Saturday, January 19, 2013

Home Affordability Reaches Record High in 2012


With 11 months of data in the books, 2012 is shaping up to be a record year for favorable housing conditions and a strong year for buyers, according to the National Associations of Realtors.

As of November, the Housing Affordability Index released by NAR stood at 198.2. This index takes into account the relationship between median home price, median family income and average mortgage interest rate. A higher index indicates a stronger household purchasing power.

When an index hits 100, it is at the point where a median-income family is making enough money to qualify to buy a median-priced single-family home, assuming 20% is put down and a quarter of gross income is devoted to mortgage principal and interest payments.

NAR predicts that once the December numbers are reported, 2012 will hit a record high 194 on the index, up from 186 in 2011, which was the previous record.

“Rising home prices and a gradual uptrend in mortgage interest rates will offset improvements in family income, but 2013 likely will be the third best on record in terms of household buying power,” said Lawrence Yun, chief economist of NAR. “A window of opportunity remains open for buyers who can qualify for a mortgage.”

NAR expects the housing affordability index to average 160 in 2013, meaning a median-income family would need 160% of the income required to purchase a median-priced single-family home

Gary Thomas, president of NAR, believes the minor erosion in affordability conditions in 2013 could be lightened by bank and regulatory policies.

Thomas says banks could be encouraged to use their massive cash holdings to originate loans if the government begins making clearer rules regarding future lawsuits and buybacks of Fannie and Freddie loans.

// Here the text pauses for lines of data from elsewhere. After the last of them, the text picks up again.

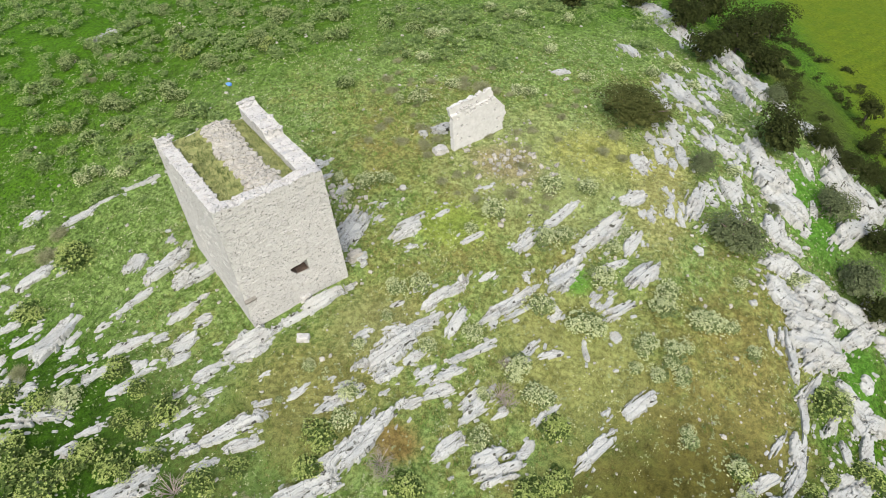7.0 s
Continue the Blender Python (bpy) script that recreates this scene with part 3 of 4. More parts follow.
class Heap:
    """Many stones joined into one mesh."""

    def __init__(self):
        self.v, self.f, self.n = [], [], 0
        self.cache = []
        for me in STONES:
            co = np.array([v.co[:] for v in me.vertices])
            self.cache.append((co, [tuple(p.vertices) for p in me.polygons]))

    def add(self, k, m):
        co, faces = self.cache[k % len(self.cache)]
        mm = np.array(m)
        self.v.append(co @ mm[:3, :3].T + mm[:3, 3])
        self.f += [tuple(i + self.n for i in f) for f in faces]
        self.n += len(co)

    def build(self, name, material, parent=None):
        return mesh_object(name, np.concatenate(self.v), self.f, material, parent)


# the rubble back of the vault: a stony bed, and its stones, each its own piece
def rubble_mid(b):
    return 2.42 + 0.02 * b + 0.06 * math.sin(b * 1.4)


def rubble_bed():
    bm = bmesh.new()
    rows = []
    for j in range(31):
        b = THICK[0] - 0.1 + (W_B - THICK[0] - THICK[2] + 0.15) * j / 30
        half = 0.66 + 0.10 * noise.noise((b * 2.1, 3.0, 1.0)) + 0.55 * max(0, 1.3 - b) / 1.3
        rows.append([bm.verts.new(T_INV @ tower_point(rubble_mid(b) + half * k / 5, b, roof_z(rubble_mid(b) + half * k / 5, b) + 0.03 + 0.05 * noise.noise((k * 1.3, b * 5, 0)) - 0.05 * (abs(k) == 5))) for k in range(-5, 6)])
    for r0, r1 in zip(rows, rows[1:]):
        for k in range(10):
            bm.faces.new((r0[k], r0[k + 1], r1[k + 1], r1[k]))
    return bm


part("rubble_bed", rubble_bed(), M_RUBBLE, tower, "packed pale rubble of the vault's back")
rnd = random.Random(5)
for i in range(290):
    b = THICK[0] + (W_B - THICK[0] - THICK[2]) * ((i * 0.618034) % 1.0)
    half = 0.68 + 0.5 * max(0, 1.3 - b) / 1.3
    a = rubble_mid(b) + half * rnd.uniform(-1, 1)
    size = rnd.uniform(0.13, 0.27)
    p = T_INV @ tower_point(a, b, roof_z(a, b) + 0.03)
    ob = new("roof_stone", LOOSE_STONES[i % 10])
    ob.parent = tower
    ob.matrix_basis = Matrix.Translation(p) @ Euler((rnd.uniform(-0.3, 0.3), rnd.uniform(-0.3, 0.3), rnd.uniform(0, 6.3))).to_matrix().to_4x4() @ Matrix.Diagonal((size, size * rnd.uniform(0.6, 0.9), size * 0.55, 1))

# ---- the standing fragment of another wall ----
def ruin_outline(z):
    """From and to, along the wall, of the fragment at z metres over its foot."""
    left = np.interp(z, [-0.6, 0, 0.8, 2.2, 2.75, 3.1], [0.0, 0.0, -0.04, -0.02, -0.18, -0.12])
    right = np.interp(z, [-0.6, 0, 0.4, 1.0, 1.35, 1.9, 2.5, 3.0, 3.35], [3.75, 3.72, 3.62, 3.78, 3.84, 3.45, 3.0, 2.74, 2.6])
    return left, right


RUIN_O, RUIN_F, RUIN_N = Vector((-2.12, 28.5)), Vector((0.6, 0.8)), Vector((-0.8, 0.6))
ruin = new("ruined_wall")
ruin.location = (RUIN_O.x, RUIN_O.y, 1.5)


# small holes in the plaster: along, up, half-width
PITS = ((0.35, 2.15, 0.07), (0.62, 1.55, 0.06), (0.95, 2.2, 0.08), (1.3, 2.28, 0.09), (1.48, 2.3, 0.07), (2.0, 2.36, 0.09), (2.35, 2.4, 0.06),
        (2.62, 2.42, 0.08), (2.2, 1.3, 0.05), (3.25, 0.95, 0.09), (3.0, 1.62, 0.06), (0.5, 0.7, 0.07), (1.1, 0.55, 0.05), (0.25, 1.1, 0.06), (3.2, 0.3, 0.06))


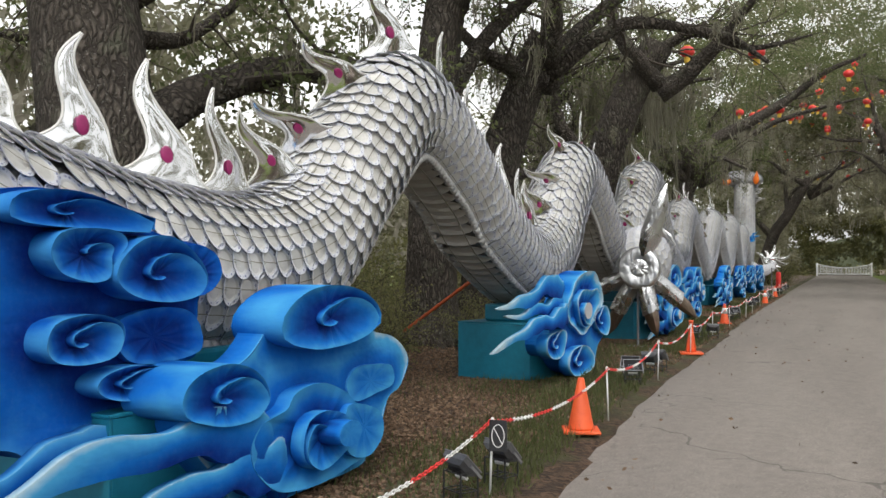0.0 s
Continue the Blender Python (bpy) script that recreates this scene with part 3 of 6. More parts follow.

“A more sensible lending environment that makes it easier for other financially qualified buyers to get a mortgage would allow many more households to enter the market, boosting home sales as much as 10% to 15%,” Thomas said.

Tuesday, January 8, 2013

Debt Relief Act Extended



The final act by the 112th Congress to avoid the fiscal cliff was a significant victory for homeowners. As a part of the legislation that cleared the U.S. House of Representatives late last night, Congress extended the cancellation of the mortgage debt relief provision for one year, through the end of 2013.
What does this mean?
If a lender forgives some portion of a homeowner’s mortgage in 2013, either as part of a short sale or foreclosure, or in a loan restructuring that reduces principal, the owner/seller will not be required to count that forgiven amount as income for tax purposes.
Why is this important?
  • Homeowners shouldn’t be forced to pay a tax on money they’ve already lost with cash they never received – and will never receive. 
  • More than 20% of current homeowners with a mortgage are in a distressed financial situation and owe more on their homes than the current market value.
  • The housing market, while recovering, is still fragile enough that this tax relief is necessary to provide stability in the coming year.